Most students work hard to stitch together multiple grants and aid, not to mention working, to help pay for college and cover costs beyond tuition. This is why FAME works every day to help Maine students and families afford education and training after high school. The free community college scholarship still allows any student to bring outside scholarships to the table after their free community college scholarship has been received. This means there is an opportunity for all students to have room and board, books and supplies or other education expenses at least partially covered by scholarships. FAME shares extensive information about how to find scholarships on our website and as part of our college access outreach counseling.
Free community college is one of many programs intended to support growing Maine’s skilled workforce which also helps Maine people establish a secure personal economic future. For example, the Maine State Grant, Maine’s largest need-based grant program administered by FAME represents an annual investment of $27 million to support approximately 14,000 Maine students attending the broad array of higher education institutions in Maine, not just community college. This is no small investment and represents a steady stream of bipartisan support from the Maine Legislature, which has more than doubled the program’s funding since 2015. FAME agrees there is more that can be done for our financially disadvantaged students, and we will continue to work collaboratively with the Maine Legislature and gubernatorial administrations to address college access and affordability in Maine.

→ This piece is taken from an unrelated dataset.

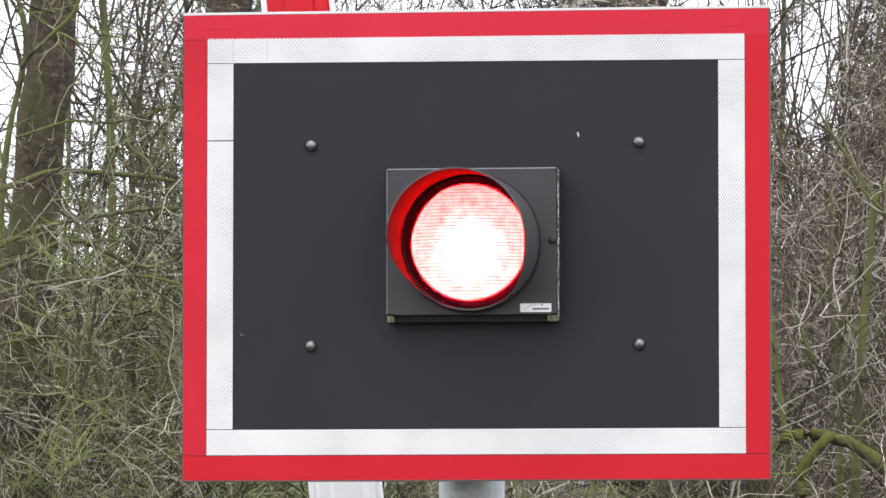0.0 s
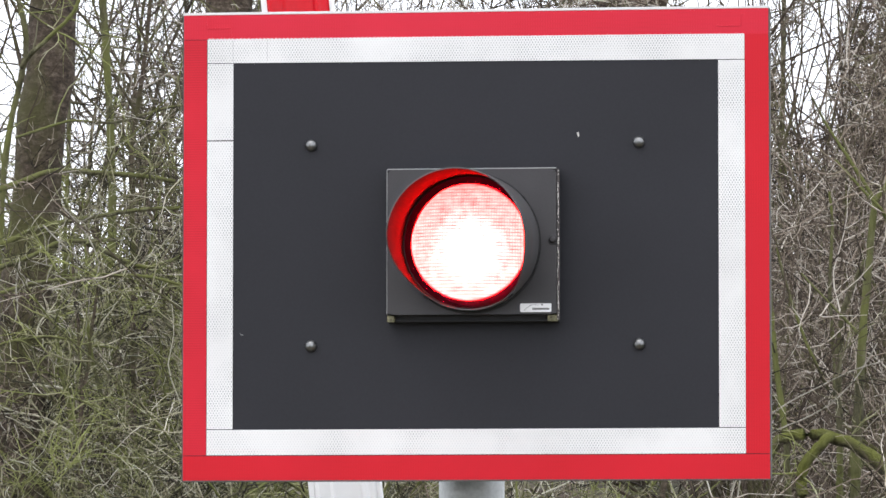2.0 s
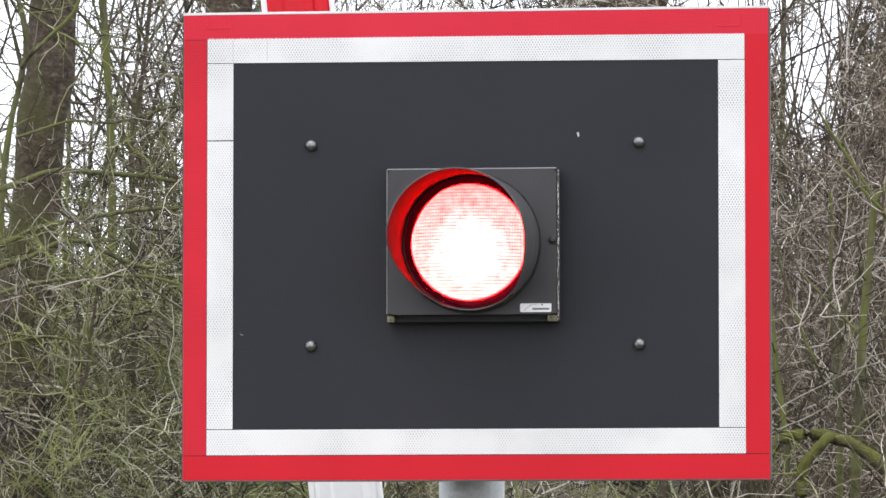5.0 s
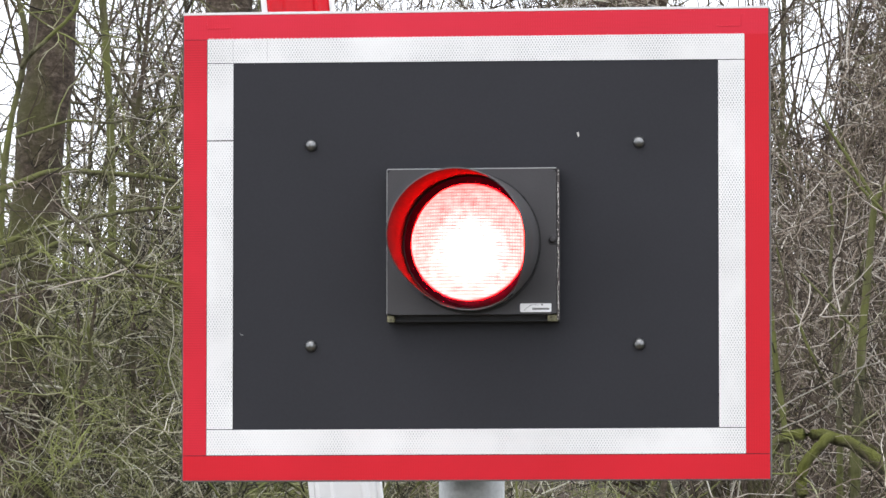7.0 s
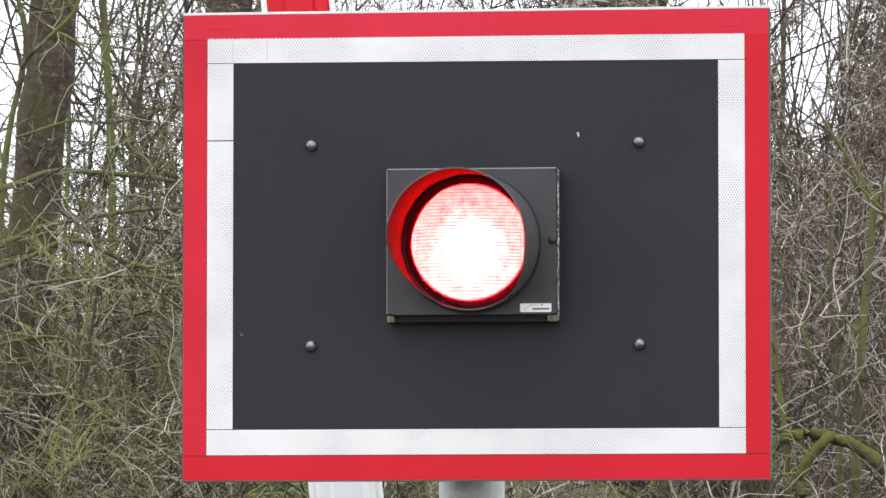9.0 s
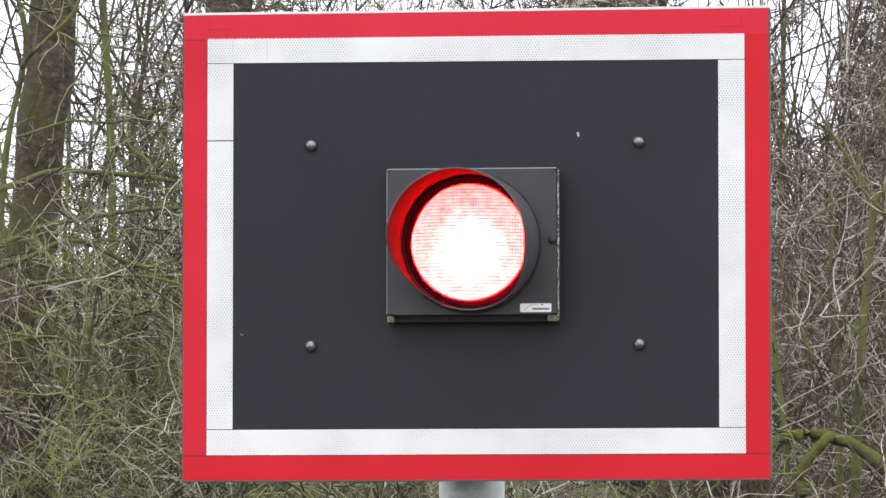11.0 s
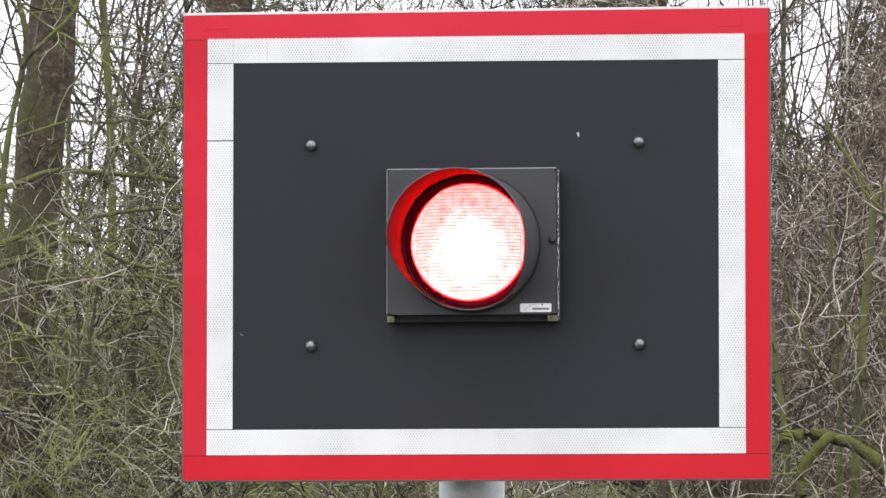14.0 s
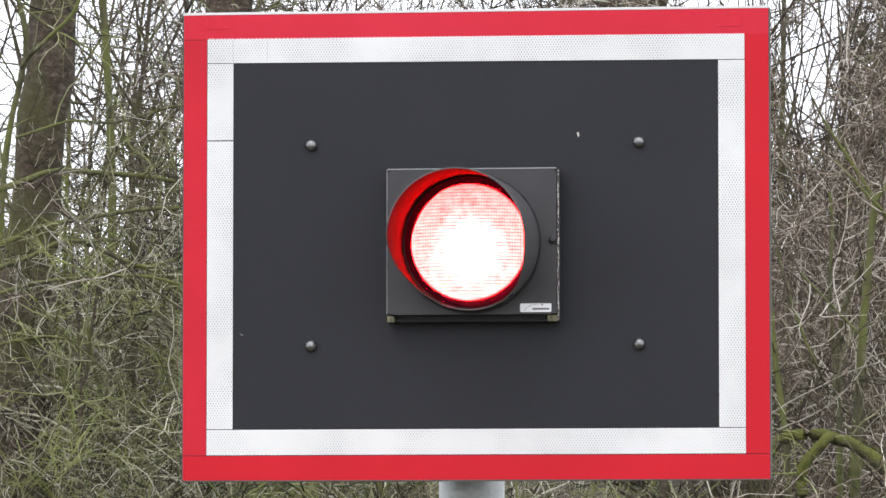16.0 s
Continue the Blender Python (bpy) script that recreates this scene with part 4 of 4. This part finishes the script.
    thicket("far_treetops", 41, 60, (-0.79, -0.62), (18.5, 24), (2.6, 5.0), (0.006, 0.012), (11, 5, 4), TWIG_BROWN, tops, -0.06, 0.2, 0.0032, (0.3, 0.7), 0.04, 0.05)
    thicket("far_treetops", 42, 22, (-0.42, -0.10), (19, 25), (3.0, 5.4), (0.006, 0.012), (11, 5, 4), TWIG_BROWN, tops, -0.055, 0.2, 0.0032, (0.3, 0.8), 0.05, 0.06)
    n = 600
    s = np.stack([rng.uniform(-5, 3, n), rng.uniform(9, 11.5, n), np.zeros(n)], 1)
    s[:, 2] = bank_at(s[:, 1]) - 0.02
    way = np.stack([rng.normal(0, 0.4, n), rng.normal(0, 0.4, n), np.ones(n)], 1)
    p, r = grow(s, way, rng.uniform(0.25, 0.62, n), rng.uniform(0.0018, 0.0035, n), 6, 0.16, -0.10)
    tagged(wood("dry_grass", [(p, r, 3)], STRAW), "tall dry yellow grass on the bank", "grass", kind="stuff")


build_ground()
leaf_up, leaf_low = build_signal()
barrier_arm = build_barrier()
build_trees()
build_thickets()


# ---- what moves ----
def motions():
    # added shutter leaves: light unblocked from each full second for a little over half a second
    def leaves(open_part):
        a = 89.0 * open_part
        return pose(0, -0.0275, 0.1208, a, 0, 0), pose(0, -0.0255, -0.1208, -a, 0, 0)

    up_rows, low_rows = [], []
    lit, dark = leaves(1), leaves(0)
    times = [(0.0, lit)]
    for k in range(16):
        times += [(k + 16 / 30, lit), (k + 17 / 30, dark), (k + 28 / 30, dark), (k + 29 / 30, lit)]
    times.append((16.0, lit))
    for t, (u, l) in times:
        up_rows.append((t, u))
        low_rows.append((t, l))
    walk(leaf_up, up_rows)
    walk(leaf_low, low_rows)

    # the barrier stands upright, then comes down away from the signal
    rows = [(0.0, 0.0), (9.0, 0.0), (9.1, 0.16), (9.2, 1.0), (9.3, 2.0), (9.6, 5.4), (10.0, 10.2), (10.6, 18.2), (11.3, 28.0), (12.0, 38.2),
            (13.0, 53.0), (14.0, 67.0), (15.0, 79.5), (15.6, 83.8), (16.0, 84.2)]
    walk(barrier_arm, [(t, pose(0, -0.26, PIVOT[2], 0, -(LEAN + a), 0)) for t, a in rows])


motions()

FAME is in its fifth decade of service to the state and its fourth in service of education advancement. It has always been and will remain part of our mission to explore more robust ways to support college access and affordability across the education and training spectrum. We applaud the efforts of free community college and similar programs launched by the University of Maine System, such as the Pine Tree State Pledge and the Downeast Promise Scholarship. We can all work together to get the message to students and families that there is money available to help with the cost of education and training after high school – free college programs make the collective impact of those additional resources even more meaningful.